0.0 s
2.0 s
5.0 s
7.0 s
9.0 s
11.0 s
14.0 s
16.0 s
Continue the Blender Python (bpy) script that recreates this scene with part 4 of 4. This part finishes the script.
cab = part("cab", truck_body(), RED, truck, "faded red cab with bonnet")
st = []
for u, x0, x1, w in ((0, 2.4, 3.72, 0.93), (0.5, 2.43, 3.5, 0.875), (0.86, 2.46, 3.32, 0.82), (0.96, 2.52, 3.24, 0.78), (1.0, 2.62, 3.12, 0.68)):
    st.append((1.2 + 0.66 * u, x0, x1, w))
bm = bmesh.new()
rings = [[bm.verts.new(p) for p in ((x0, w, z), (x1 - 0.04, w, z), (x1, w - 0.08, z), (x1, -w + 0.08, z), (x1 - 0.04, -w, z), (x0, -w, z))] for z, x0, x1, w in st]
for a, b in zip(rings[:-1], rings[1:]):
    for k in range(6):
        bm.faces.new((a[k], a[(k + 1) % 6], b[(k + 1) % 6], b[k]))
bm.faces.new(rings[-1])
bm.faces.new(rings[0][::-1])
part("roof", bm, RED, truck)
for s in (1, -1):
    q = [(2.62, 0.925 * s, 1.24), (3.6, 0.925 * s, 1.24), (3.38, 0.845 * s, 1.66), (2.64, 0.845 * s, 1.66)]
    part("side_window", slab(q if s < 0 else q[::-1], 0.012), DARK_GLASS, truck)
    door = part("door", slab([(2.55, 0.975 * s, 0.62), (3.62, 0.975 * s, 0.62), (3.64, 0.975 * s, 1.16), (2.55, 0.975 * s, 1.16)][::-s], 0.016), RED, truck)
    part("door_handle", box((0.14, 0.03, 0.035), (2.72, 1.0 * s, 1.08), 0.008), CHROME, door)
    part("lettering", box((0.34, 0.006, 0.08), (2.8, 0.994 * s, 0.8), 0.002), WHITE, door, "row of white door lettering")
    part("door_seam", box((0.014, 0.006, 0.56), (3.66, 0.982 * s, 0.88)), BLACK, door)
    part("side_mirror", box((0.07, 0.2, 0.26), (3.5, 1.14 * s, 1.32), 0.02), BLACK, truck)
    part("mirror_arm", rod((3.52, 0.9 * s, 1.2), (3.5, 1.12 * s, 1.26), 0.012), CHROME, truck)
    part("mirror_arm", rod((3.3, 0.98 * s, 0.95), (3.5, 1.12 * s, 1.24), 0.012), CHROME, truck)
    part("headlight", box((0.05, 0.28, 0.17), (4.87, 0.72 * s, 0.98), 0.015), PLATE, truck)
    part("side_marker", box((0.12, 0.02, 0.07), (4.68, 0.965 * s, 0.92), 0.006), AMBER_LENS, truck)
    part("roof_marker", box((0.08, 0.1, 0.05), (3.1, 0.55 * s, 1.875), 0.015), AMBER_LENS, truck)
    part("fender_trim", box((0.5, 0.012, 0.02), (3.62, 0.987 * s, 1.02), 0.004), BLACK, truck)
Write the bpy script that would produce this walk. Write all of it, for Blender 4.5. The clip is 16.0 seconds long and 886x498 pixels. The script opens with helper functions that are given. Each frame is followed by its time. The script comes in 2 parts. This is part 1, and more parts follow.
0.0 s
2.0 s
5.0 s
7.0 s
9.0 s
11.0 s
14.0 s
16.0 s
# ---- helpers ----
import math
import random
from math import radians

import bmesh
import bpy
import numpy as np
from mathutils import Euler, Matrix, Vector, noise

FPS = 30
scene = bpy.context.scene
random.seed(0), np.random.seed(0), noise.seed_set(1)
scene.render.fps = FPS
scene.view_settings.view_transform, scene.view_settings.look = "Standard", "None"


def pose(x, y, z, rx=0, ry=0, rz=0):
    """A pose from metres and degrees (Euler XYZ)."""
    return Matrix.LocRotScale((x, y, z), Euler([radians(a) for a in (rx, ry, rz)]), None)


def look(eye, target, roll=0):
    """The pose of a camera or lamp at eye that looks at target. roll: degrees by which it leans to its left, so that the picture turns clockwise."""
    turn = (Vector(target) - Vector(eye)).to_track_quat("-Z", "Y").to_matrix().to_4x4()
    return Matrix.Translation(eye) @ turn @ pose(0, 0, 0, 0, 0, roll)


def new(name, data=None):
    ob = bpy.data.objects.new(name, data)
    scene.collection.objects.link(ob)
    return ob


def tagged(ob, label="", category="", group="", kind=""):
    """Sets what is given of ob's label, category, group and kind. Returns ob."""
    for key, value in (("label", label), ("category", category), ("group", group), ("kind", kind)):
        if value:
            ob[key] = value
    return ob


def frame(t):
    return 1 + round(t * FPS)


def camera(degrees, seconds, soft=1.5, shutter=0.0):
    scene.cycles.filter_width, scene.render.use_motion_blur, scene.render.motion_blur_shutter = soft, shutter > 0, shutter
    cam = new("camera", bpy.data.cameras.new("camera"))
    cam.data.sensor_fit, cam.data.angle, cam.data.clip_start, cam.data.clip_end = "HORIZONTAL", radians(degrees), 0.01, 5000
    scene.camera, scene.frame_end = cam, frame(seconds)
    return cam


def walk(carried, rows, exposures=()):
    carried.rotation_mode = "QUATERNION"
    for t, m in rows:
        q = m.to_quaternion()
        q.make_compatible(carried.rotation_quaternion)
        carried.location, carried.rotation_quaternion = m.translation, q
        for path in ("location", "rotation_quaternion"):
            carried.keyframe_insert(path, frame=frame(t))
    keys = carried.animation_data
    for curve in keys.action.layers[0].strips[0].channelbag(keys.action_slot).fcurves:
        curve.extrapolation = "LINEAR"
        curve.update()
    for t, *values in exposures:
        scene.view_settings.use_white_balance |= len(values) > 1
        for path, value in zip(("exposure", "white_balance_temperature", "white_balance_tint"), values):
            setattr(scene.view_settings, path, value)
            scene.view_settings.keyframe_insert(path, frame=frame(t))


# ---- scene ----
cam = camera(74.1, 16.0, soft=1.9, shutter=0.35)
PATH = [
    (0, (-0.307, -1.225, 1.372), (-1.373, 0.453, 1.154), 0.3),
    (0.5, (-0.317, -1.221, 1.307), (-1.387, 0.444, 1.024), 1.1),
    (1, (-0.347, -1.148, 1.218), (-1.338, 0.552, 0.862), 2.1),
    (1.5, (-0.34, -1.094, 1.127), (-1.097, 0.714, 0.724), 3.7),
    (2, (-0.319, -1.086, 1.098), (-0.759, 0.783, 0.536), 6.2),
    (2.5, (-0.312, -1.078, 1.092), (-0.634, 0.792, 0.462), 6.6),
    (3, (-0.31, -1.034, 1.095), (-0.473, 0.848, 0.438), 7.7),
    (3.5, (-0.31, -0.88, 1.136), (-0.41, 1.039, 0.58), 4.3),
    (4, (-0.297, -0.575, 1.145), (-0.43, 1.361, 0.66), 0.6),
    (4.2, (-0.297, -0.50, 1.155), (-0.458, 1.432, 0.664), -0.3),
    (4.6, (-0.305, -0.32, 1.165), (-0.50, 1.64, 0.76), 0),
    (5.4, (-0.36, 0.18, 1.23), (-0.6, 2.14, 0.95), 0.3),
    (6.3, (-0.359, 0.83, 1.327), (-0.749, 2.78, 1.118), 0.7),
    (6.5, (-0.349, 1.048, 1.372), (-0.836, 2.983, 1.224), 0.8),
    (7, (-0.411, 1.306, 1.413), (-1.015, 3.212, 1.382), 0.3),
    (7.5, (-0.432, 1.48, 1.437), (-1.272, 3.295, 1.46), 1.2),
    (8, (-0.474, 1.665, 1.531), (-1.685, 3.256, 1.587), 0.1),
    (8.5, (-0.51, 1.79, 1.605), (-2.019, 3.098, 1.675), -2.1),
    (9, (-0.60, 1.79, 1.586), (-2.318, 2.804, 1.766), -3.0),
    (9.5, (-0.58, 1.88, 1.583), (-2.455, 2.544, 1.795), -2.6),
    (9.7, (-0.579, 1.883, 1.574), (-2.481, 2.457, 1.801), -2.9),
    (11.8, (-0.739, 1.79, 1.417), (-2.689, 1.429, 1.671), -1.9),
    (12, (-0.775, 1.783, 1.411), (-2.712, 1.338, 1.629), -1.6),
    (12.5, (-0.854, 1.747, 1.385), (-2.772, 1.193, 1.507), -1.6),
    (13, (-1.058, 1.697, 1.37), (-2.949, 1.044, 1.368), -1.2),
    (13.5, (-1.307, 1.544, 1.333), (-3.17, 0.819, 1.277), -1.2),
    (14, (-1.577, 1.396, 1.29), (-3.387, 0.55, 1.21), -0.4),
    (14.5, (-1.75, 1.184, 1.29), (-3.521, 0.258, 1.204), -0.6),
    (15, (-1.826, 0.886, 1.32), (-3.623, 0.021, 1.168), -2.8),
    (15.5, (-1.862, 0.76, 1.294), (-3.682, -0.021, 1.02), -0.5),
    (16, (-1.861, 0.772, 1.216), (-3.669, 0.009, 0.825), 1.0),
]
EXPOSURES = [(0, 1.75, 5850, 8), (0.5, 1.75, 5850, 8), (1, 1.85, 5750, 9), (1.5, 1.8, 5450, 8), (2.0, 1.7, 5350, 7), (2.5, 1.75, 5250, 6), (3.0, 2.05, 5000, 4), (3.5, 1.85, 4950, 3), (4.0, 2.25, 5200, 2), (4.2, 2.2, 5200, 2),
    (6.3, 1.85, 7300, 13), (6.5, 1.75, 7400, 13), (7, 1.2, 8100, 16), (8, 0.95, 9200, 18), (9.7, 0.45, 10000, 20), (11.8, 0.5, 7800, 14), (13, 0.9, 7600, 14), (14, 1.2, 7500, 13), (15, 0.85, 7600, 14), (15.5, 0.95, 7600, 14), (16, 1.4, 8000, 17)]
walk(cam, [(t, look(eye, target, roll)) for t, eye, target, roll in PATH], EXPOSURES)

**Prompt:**
Out of the preceding entries, pull every line containing the string "target".

**Output of the exercise:**
def look(eye, target, roll=0):
    """The pose of a camera or lamp at eye that looks at target. roll: degrees by which it leans to its left, so that the picture turns clockwise."""
    turn = (Vector(target) - Vector(eye)).to_track_quat("-Z", "Y").to_matrix().to_4x4()
walk(cam, [(t, look(eye, target, roll)) for t, eye, target, roll in PATH], EXPOSURES)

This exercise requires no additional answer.